Antisemitisme wordt dit jaar overigens ook voor het eerst genoemd in
de resolutie over racisme.
De positieve uitslag voor de op initiatief van de EU ingediende
resolutie over de doodstraf, brak met de trend van voorgaande jaren
waarin de meerderheid voor deze resolutie steeds kleiner werd.
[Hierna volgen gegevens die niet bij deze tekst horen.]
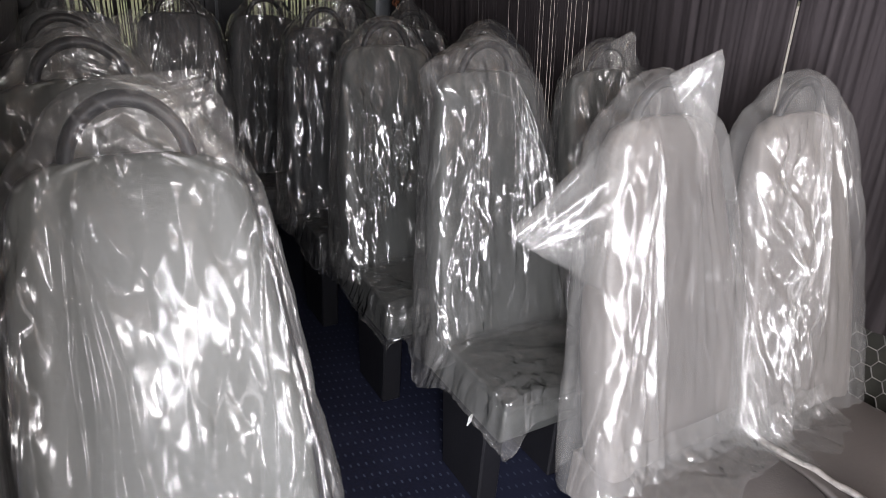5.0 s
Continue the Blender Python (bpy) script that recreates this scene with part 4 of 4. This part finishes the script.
# third to last rows, over seats coloured darker for the dim rear
c = cover("R3a", 5, fine=True, rough=0.6, calm=0.08, long=2.6, folds=fan((-0.13, 1.13), -0.2, -0.06, 0.5, 6, 0.018, 0.0065, 14) + fan((0.15, 1.13), 0.02, 0.2, 0.5, 6, 0.018, 0.0065, 15),
          hubs=[(-0.14, 1.0, 0.09, 1.0), (-0.02, 0.84, 0.11, 1.0), (0.10, 0.84, 0.10, 1.0), (0.15, 0.7, 0.10, 1.0), (-0.15, 0.72, 0.11, 0.9), (-0.2, 0.55, 0.1, 0.8), (0.17, 1.02, 0.06, 0.8)], label="crumpled clear plastic cover over seat and cushion")
cushion_film(c, 32, [((-0.245, -0.55, 0.36), (-0.22, -0.57, 0.30), 0.14)])
cover("R3w", 6, rough=0.6, calm=0.12, folds=fan((0.0, 1.22), -0.2, 0.2, 0.6, 8, 0.02, 0.008, 16), hubs=[(-0.05, 1.15, 0.1, 0.8), (0.12, 1.05, 0.09, 0.9)])
c = cover("R4a", 7, fine=True, rough=0.6, calm=0.07, folds=fan((-0.1, 1.15), -0.16, -0.05, 0.6, 6, 0.018, 0.005, 17) + fan((0.08, 1.15), 0.05, 0.2, 0.6, 6, 0.018, 0.005, 18),
          hubs=[(-0.11, 1.07, 0.07, 1.0), (0.02, 1.1, 0.06, 1.0), (0.16, 0.95, 0.09, 1.0), (0.18, 0.75, 0.09, 0.9), (-0.19, 0.6, 0.09, 0.9)], pulls=(((0.06, -0.02, 1.2), (0.10, -0.04, 1.255), 0.1, 1.0),))
cushion_film(c, 33, [((-0.245, -0.55, 0.36), (-0.22, -0.57, 0.29), 0.14)])
cover("R4w", 8, rough=0.6, calm=0.15, hubs=[(-0.1, 1.1, 0.15, 1.0)], pulls=(((-0.03, -0.02, 1.235), (-0.03, -0.04, 1.30), 0.06, 1.0),), label="clear plastic cover twisted to a tuft on top")
cover("R5a", 9, rough=0.6, calm=0.15, hubs=[(0.0, 1.0, 0.15, 1.0)])
c = cover("R5b", 10, rough=0.6, calm=0.12, fine=True, folds=fan((-0.12, 1.15), -0.2, -0.08, 0.6, 6, 0.016, 0.004, 19), hubs=[(-0.08, 1.1, 0.10, 1.0), (0.02, 0.98, 0.10, 0.9), (-0.1, 0.8, 0.10, 0.9), (0.05, 0.68, 0.10, 0.9), (0.15, 1.0, 0.08, 0.8)])
cushion_film(c, 34)
c = cover("R5c", 11, fine=True, film=FILM_PLEAT, rough=0.55, calm=0.10, long=3.5, folds=fan((-0.06, 1.17), -0.22, 0.0, 0.50, 10, 0.016, 0.003, 20) + fan((0.08, 1.17), 0.0, 0.24, 0.50, 11, 0.016, 0.003, 21),
          hubs=[(0.12, 0.75, 0.10, 0.9), (0.2, 0.6, 0.12, 0.9), (0.0, 0.95, 0.10, 0.7), (-0.1, 0.62, 0.1, 0.7)], label="clear plastic cover in sharp vertical pleats")
cushion_film(c, 35)
cover("R5d", 12, rough=0.6, calm=0.12, film=FILM_BACK)
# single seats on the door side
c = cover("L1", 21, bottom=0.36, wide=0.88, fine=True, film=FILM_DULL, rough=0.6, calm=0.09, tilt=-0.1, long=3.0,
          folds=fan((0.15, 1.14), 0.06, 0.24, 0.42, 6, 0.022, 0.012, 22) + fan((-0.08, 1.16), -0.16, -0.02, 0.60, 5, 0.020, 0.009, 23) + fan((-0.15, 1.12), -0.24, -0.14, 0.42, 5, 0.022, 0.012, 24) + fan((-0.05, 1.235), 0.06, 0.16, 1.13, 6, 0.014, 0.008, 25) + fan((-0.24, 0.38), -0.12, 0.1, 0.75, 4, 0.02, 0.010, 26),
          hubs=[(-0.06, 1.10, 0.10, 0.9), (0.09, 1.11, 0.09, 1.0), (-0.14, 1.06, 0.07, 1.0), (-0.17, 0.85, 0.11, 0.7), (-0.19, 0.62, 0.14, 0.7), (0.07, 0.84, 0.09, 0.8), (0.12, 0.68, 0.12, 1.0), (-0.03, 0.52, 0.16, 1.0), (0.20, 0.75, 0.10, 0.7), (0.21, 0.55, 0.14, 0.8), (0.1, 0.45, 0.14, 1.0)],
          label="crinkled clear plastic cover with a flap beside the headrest")
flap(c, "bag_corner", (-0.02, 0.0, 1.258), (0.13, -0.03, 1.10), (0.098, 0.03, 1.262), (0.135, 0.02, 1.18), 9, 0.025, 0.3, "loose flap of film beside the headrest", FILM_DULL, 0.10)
c = cover("L2", 14, film=FILM_BACK, fine=True, rough=0.6, calm=0.08, long=3.0, folds=fan((0.0, 1.24), 0.05, 0.16, 1.1, 3, 0.016, 0.008, 27), hubs=[(-0.05, 1.11, 0.12, 0.9), (0.1, 1.1, 0.1, 0.8), (0.0, 0.95, 0.15, 0.8)], label="clear plastic cover with a corner standing up")
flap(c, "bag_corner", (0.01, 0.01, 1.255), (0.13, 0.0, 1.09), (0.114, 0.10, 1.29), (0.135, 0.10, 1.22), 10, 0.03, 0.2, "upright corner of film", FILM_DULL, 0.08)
cover("L3", 15, rough=0.6, calm=0.12, film=FILM_BACK, hubs=[(0.0, 1.1, 0.12, 0.9)])

# ---------------------------------------------------------------- small things
bm = bmesh.new()
box(bm, -0.012, 0.012, -0.001, 0.001, -0.03, 0.0)
tag = part("paper_tag", bm, PAPER)
tag.location = (0.03, 1.80, 0.345)
tag.rotation_euler = (0.1, 0.05, 0.5)
tagged(tag, "small white paper tag under a seat cushion", "tag")

hook = thing("hanging_ornament", pose(0.84, 3.98, 0), "rust-red scrolled ornament on a wire hook", "ornament")
bm = bmesh.new()
path_tube(bm, [(0, -0.08, 1.47), (0, -0.03, 1.475), (0, 0.0, 1.465), (0.0, 0.01, 1.44), (0.0, 0.012, 1.36), (0.0, 0.01, 1.29)], 0.0035, 6)
part("wire_hook", bm, CHROME, hook, smooth=True)
for k in range(7):
    bm = bmesh.new()
    cy, cz, rr = (0.022 * ((k % 2) * 2 - 1), 1.23 + 0.014 * k, 0.019 - 0.001 * k)
    path_tube(bm, [(rr * 0.2 * math.sin(3 * t), cy + rr * math.cos(t), cz + rr * math.sin(t)) for t in [2 * math.pi * i / 14 for i in range(14)]], 0.0035, 6, True)
    part("scroll", bm, RUST, hook, smooth=True)

# pale ragged bits of foam along the lower edge of the wooden rail
foam = thing("foam_edge", None, "pale torn foam bits under the wooden rail", "foam", kind="stuff")
bm, rnd = bmesh.new(), random.Random(8)
for k in range(46):
    y = 1.0 + 1.25 * rnd.random() ** 1.2
    w, h = rnd.uniform(0.004, 0.016), rnd.uniform(0.003, 0.009)
    x = wall_x(1.548) - 0.014
    pts = [(y - w / 2, 1.5478), (y + w / 2, 1.5478), (y + w * rnd.uniform(0.1, 0.5), 1.5478 - h), (y - w * rnd.uniform(0.1, 0.5), 1.5478 - h * rnd.uniform(0.4, 1))]
    plate(bm, pts, lambda u, v, d: (x - d, u, v), 0.004)
part("foam_bits", bm, DIFFUSER, foam, kind="stuff")
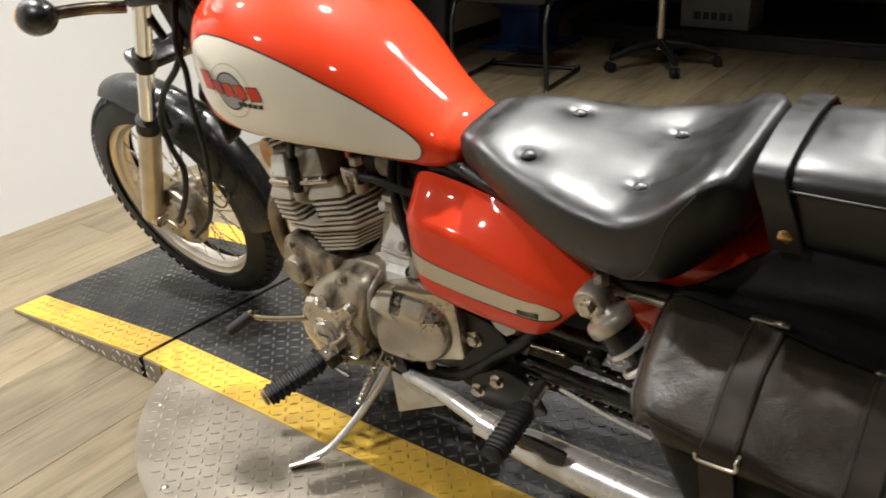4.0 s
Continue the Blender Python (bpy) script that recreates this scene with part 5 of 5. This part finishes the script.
    part("inner_guard", prism(rounded([(0.03, 0.36), (0.24, 0.36), (0.28, 0.31), (0.22, 0.25), (0.05, 0.225)], 0.02, 4), -0.05, -0.044, 0.002), BLACK_FRAME, arm, "black inner guard plate")
    part("guard_tab", prism(rounded([(0.146, 0.345), (0.193, 0.343), (0.183, 0.306), (0.164, 0.306)], 0.004, 2), -0.104, -0.100, 0.001), RAW_ALU, arm, "small alloy tab")
    part("lower_strip", tube([(0.255, -0.118, 0.282), (0.33, -0.120, 0.262), (0.42, -0.122, 0.245)], 0.004, 8, 3), MUFFLER, arm, "thin bright rod")
    part("brake_rod", tube([(0.20, -0.125, 0.330), (0.34, -0.127, 0.318), (0.50, -0.127, 0.305)], 0.0045, 8, 3), BLACK, arm, "thin black rod")
    part("guard_rail", box(0.09, 0.20, -0.100, -0.094, 0.350, 0.366, 0.003, 1), RAW_ALU, arm, "alloy rail under the cover")
    pitch = 0.0127
    chain = None
    for z0, z1 in ((0.352, 0.292), (0.262, 0.228)):
        bm = bmesh.new()
        for k in range(44):
            x = 0.07 + k * pitch
            z = z0 + (z1 - z0) * k / 43
            wide = 0.0016 if k % 2 else 0.0
            for yy in (-0.096 + wide, -0.082 - wide):
                box(x - 0.0088, x + 0.0088, yy - 0.0009, yy + 0.0009, z - 0.0048, z + 0.0048, 0.0, 1, bm)
            lathe([(0.004, -0.0965), (0.004, -0.081)], Matrix.Translation((x - pitch / 2, 0, z)) @ Matrix.Rotation(radians(-90), 4, "X"), 8, bm)
        run = part("chain_run" if chain else "drive_chain", bm, GREASY, chain or bike, "" if chain else "greasy steel drive chain", smooth=False)
        run["kind"] = "stuff"
        chain = chain or run
    part("sprocket", lathe([(0.02, 0.086), (0.076, 0.087), (0.078, 0.091), (0.02, 0.092)], Matrix.Translation(REAR) @ AXIS_Y, 38), STEEL, chain, smooth=False)
    for s in (-1, 1):
        p, q = Vector((0.353, s * 0.160, 0.529)), Vector((0.572, s * 0.160, 0.25))
        w = (q - p).normalized()
        shock = part("shock_absorber", lathe([(0.012, 0.0), (0.020, 0.016), (0.024, 0.026), (0.034, 0.030), (0.0365, 0.036), (0.0365, 0.046), (0.034, 0.050), (0.02, 0.051)], along(p, q), 32), SHELL, bike, "rear shock with a bare coil spring", angle=35)
        part("shock_eye", lathe([(0.022, -0.020), (0.025, -0.015), (0.025, 0.015), (0.022, 0.020)], Matrix.Translation(p) @ AXIS_Y, 24), ALU, shock)
        bolt("shock_bolt", p + Vector((0, s * 0.019, 0)), (0, s, 0), 0.0125, shock, CHROME_DULL, 0.012)
        part("shock_band", tube([p + w * 0.050, p + w * 0.080], 0.0315, 28, 1), BLACK, shock, "black rubber band")
        part("spring_seat", tube([p + w * 0.080, p + w * 0.087], 0.035, 28, 1), MUFFLER, shock, "bright spring seat")
        part("damper", tube([p + w * 0.05, q], 0.016, 18, 1), BLACK, shock)
        side = w.orthogonal().normalized()
        up = w.cross(side)
        turns, a0 = 9, 0.095
        part("spring", tube([p + w * (a0 + (0.34 - a0) * k / 144 * 0.93) + (side * math.cos(k * 2 * math.pi * turns / 144) + up * math.sin(k * 2 * math.pi * turns / 144)) * 0.0305 for k in range(145)], 0.0052, 8, 1), MUFFLER, shock, "steel coil spring")
        part("shock_eye", lathe([(0.015, -0.014), (0.018, -0.01), (0.018, 0.01), (0.015, 0.014)], Matrix.Translation(q) @ AXIS_Y, 20), ALU, shock)
        part("shock_mount", tube([p + Vector((0.0, s * -0.045, 0.02)), p + Vector((0, 0, 0.0))], 0.012, 12, 1), BLACK_FRAME, shock)
    part("shock_top_nut", lathe([(0.012, 0), (0.013, 0.012), (0.008, 0.02)], pose(0.359, -0.146, 0.549), 6), STEEL, bike, smooth=False)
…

De resolutie inzake geweld tegen vrouwen geeft een ruimer mandaat aan
de Speciale Rapporteur terzake om indicatoren te ontwikkelen ter
vaststelling van alle vormen van geweld tegen vrouwen, en om
maatregelen voor te stellen waarmee staten het verschijnsel
effectiever kunnen tegengaan. Ook inzake vrouwenhandel wordt nu een
Speciale Rapporteur aangesteld.
Succesvol vanuit EU-perspectief was de benoeming van een onafhankelijk
deskundige voor Oezbekistan onder de vertrouwelijke zogenaamde
1503-procedure. Die houdt in dat de MRC in bepaalde gevallen de
mogelijkheid heeft klachten van individuen te behandelen. Als deze
klachten door de Commissie gegrond worden geacht, kan er een
onafhankelijke deskundige worden ingesteld. Dit gebeurt echter zelden.
Voor Oezbekistan is dankzij effectief EU opereren toch zon deskundige
aangesteld. Deze zal het komende jaar informatie inwinnen en tijdens
de 61e Mensenrechtencommissie in een besloten zitting verslag doen van
zijn bevindingen.
Ingevolge de door Mexico ingediende en onder andere door Nederland
gecosponsorde resolutie inzake eerbiediging van de mensenrechten bij
de bestrijding van terrorisme, wordt ook een Onafhankelijke Deskundige
aangewezen, die mede aan de hand van studies die nu al worden
verricht, aanbevelingen zal doen ter versterking van het
internationale systeem van toezicht op de naleving van
mensenrechtenverdragen.
Brazilië besloot zijn resolutie inzake gelijkheid van mensen ongeacht
hun seksuele geaardheid dit jaar in te trekken omdat daartegen bij
diverse landen nog te veel tegenstand bestond. Men wil de komende tijd
gebruiken om intensief met deze landen te spreken opdat volgend jaar
met meer kans op succes een nieuwe poging kan worden ondernomen.
Nederland sprak met enkele andere EU-partners een ondersteunende
verklaring uit voor het Braziliaanse initiatief.